Feb 15, 2024 - Sale 2659

Sale 2659 - Lot 132

Price Realized: $ 15,000
?Final Price Realized includes Buyer’s Premium added to Hammer Price
Estimate: $ 10,000 - $ 15,000
THE LARGEST EXAMPLE OF THIS ICONIC WORK EVER MADE RUTH BERNHARD (1905-2006)
Nude in the Box - Horizontal. Oversize silver print, the image measuring 19x33⅞ inches (48.3x86 cm.), the sheet 25x35¾ inches (63.5x90.8 cm.), with notations in pencil on verso. 1962; printed 1992

Provenance: Gifted by Bernhard to a close friend

Ruth Bernhard is best-known for her sumptuously lit and sensuously composed female nudes. "My quest, through the magic of light and shadow, is to isolate, to simplify and to give emphasis to form with the greatest clarity," she said. "To indicate the ideal proportion, and reveal sculptural mass and the dominating spirit, is my goal."
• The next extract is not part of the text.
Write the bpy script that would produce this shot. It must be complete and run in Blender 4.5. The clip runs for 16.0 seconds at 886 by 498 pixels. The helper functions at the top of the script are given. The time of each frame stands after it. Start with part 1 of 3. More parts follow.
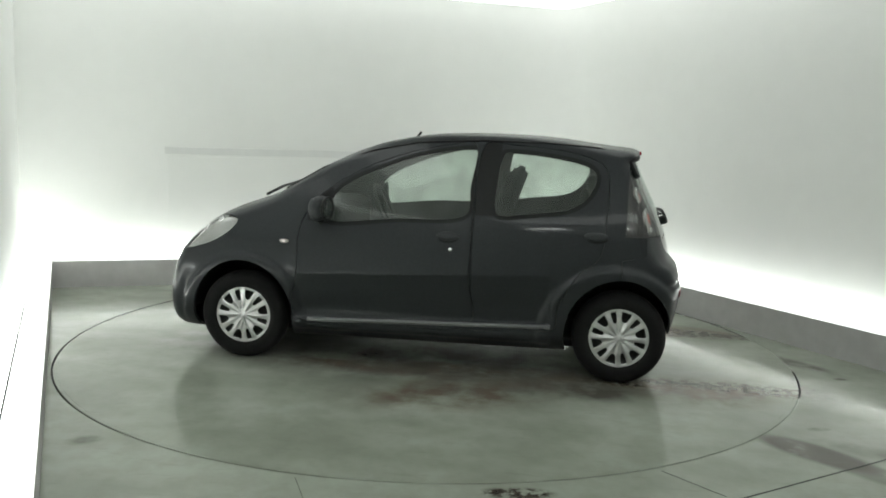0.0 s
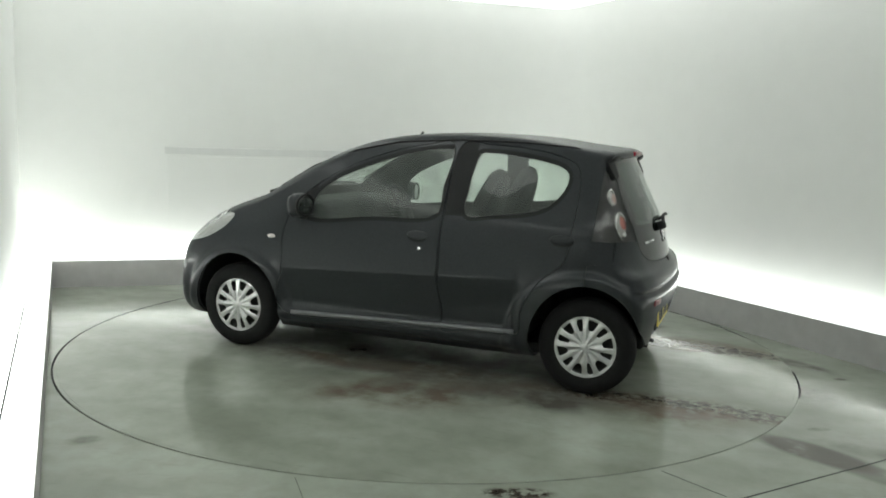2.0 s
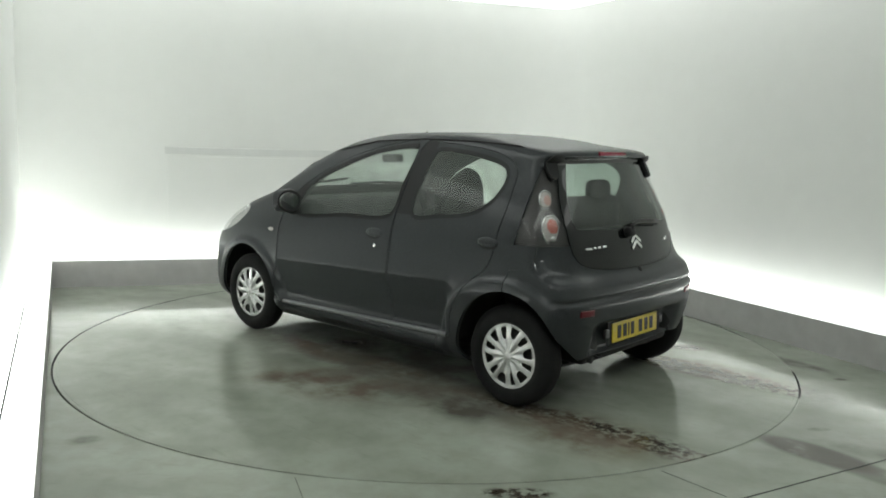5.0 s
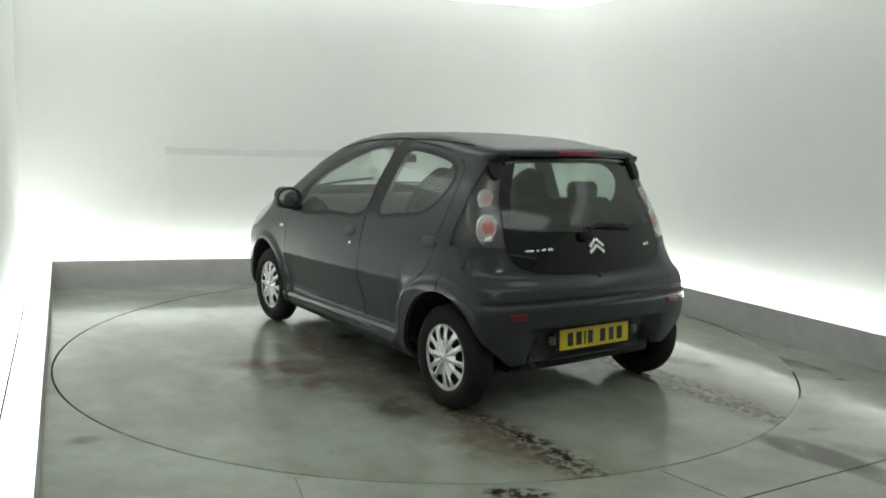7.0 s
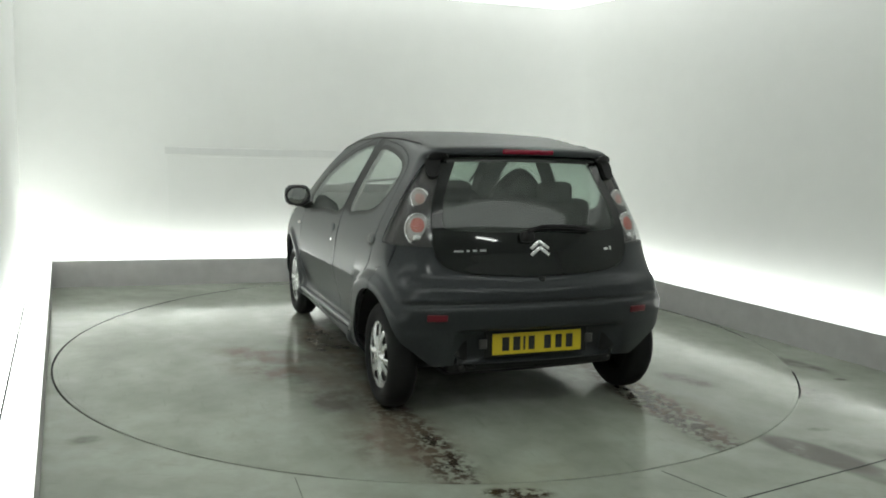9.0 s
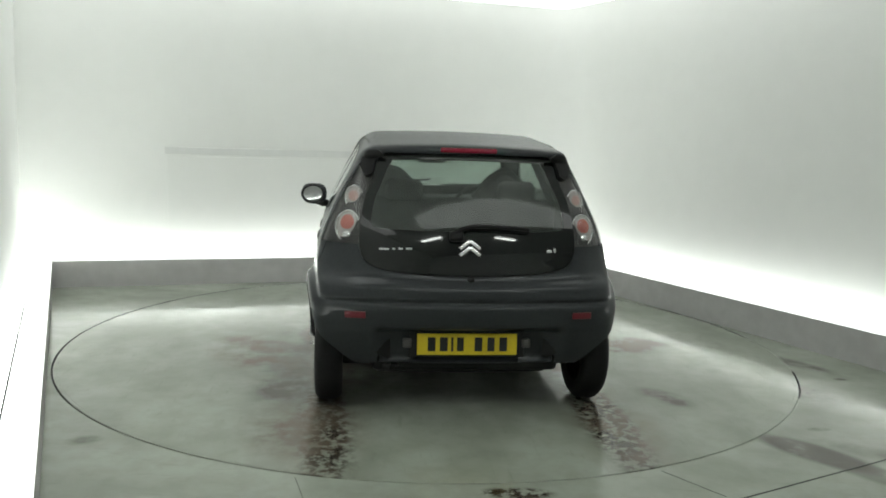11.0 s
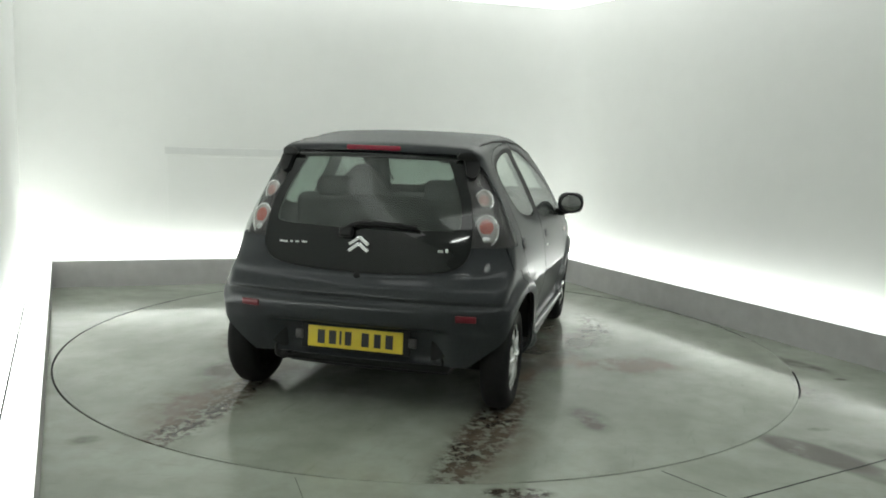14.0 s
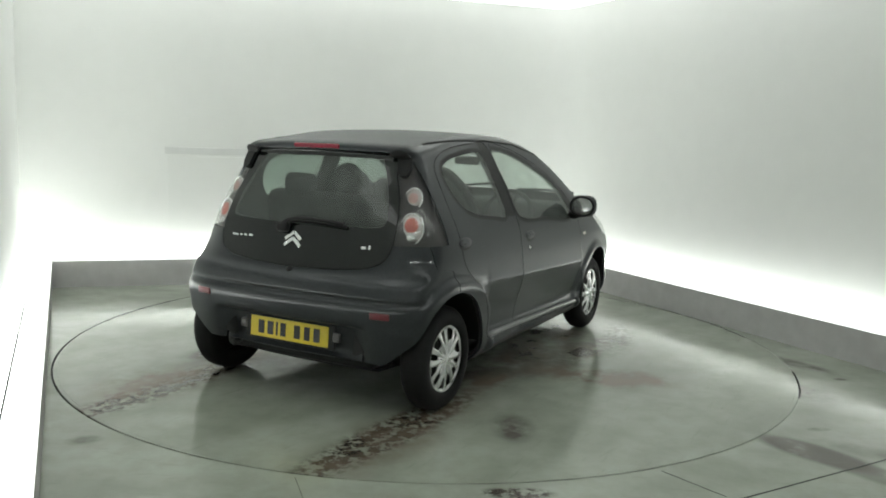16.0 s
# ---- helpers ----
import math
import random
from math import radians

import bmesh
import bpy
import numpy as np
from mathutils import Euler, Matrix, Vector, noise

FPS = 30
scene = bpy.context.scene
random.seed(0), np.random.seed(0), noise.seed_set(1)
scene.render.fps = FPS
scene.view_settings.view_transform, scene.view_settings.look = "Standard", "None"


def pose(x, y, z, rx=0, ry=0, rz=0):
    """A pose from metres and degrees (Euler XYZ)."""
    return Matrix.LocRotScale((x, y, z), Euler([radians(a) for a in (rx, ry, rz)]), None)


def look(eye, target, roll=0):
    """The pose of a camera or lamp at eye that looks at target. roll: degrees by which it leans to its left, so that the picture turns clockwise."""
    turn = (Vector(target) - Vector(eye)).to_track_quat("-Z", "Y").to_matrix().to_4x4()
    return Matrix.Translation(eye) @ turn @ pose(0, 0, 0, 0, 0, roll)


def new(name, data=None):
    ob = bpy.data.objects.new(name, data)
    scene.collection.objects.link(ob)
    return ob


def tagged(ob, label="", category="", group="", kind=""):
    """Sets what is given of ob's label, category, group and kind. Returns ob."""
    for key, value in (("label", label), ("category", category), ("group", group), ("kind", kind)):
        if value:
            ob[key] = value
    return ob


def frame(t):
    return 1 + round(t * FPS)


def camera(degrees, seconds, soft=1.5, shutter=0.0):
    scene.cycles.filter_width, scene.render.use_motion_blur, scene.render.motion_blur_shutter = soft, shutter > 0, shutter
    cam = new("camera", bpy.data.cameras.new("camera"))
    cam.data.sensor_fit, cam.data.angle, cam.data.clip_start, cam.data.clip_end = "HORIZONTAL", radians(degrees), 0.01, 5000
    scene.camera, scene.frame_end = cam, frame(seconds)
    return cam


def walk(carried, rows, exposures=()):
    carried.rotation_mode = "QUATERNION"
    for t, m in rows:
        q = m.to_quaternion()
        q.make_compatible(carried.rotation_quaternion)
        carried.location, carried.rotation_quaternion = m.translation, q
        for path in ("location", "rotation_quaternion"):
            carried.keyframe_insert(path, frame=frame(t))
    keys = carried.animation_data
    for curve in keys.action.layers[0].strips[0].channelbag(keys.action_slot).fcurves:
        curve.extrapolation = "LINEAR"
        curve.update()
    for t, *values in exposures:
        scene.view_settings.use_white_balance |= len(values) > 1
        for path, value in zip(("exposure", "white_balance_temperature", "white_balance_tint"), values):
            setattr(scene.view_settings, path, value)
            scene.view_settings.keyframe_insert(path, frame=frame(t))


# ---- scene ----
cam = camera(56.67, 16.0, soft=1.8)
EYE = Vector((0.0, -5.699, 1.444))
YAW, PITCH = 0.01347, 0.1371
AIM = EYE + Vector((math.sin(YAW) * math.cos(PITCH), math.cos(YAW) * math.cos(PITCH), -math.sin(PITCH)))
STAND = look(EYE, AIM, 1.856)
walk(cam, [(0.0, STAND), (16.0, STAND)], exposures=[(0.0, 0.0), (16.0, 0.0)])

# ---- light ----
world = bpy.data.worlds.new("world")
scene.world = world
world.use_nodes = True
world.node_tree.nodes["Background"].inputs[0].default_value = (0.8, 0.9, 0.85, 1)
world.node_tree.nodes["Background"].inputs[1].default_value = 0.02
COVE_LOW, COVE_HIGH = 16.0, 1.3      # emission of the light boxes behind the ledge and under the ceiling
LAMP_TINT = (0.955, 1.0, 0.955)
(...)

Bernhard moved to New York from Berlin in 1927. She worked briefly in Ralph Steiner's studio, after which she purchased her first camera, working successfully on advertising and industrial photography assignments. A chance encounter with Edward Weston left her intensely inspired by his work and the creative potential of photography, and she changed the trajectory of her career, moving to California in 1935 in order to study with Weston in Carmel. Eventually settling in San Francisco, Bernhard joined Group f/64 in the 1940s along with other Modernist West Coast photographers such as Weston, Ansel Adams, Imogen Cunningham, Wynn Bullock, and Minor White. Detail, precision, and photographic clarity defines their imagery, and Bernhard didn't deviate from this mission, though her work has also been described as a prototype for Surrealist photography. Bernhard's careful compositions, all made in the studio, often took days to formulate. This image, one of her most iconic, epitomizes Bernhard's blend of careful, detailed, observant work with sensuous psychological investigation and evocatively rendered prints.

A print this size of Nude in the Box has never appeared on the market. There is another example in the collection of Princeton University, the repository of Bernhard's Estate.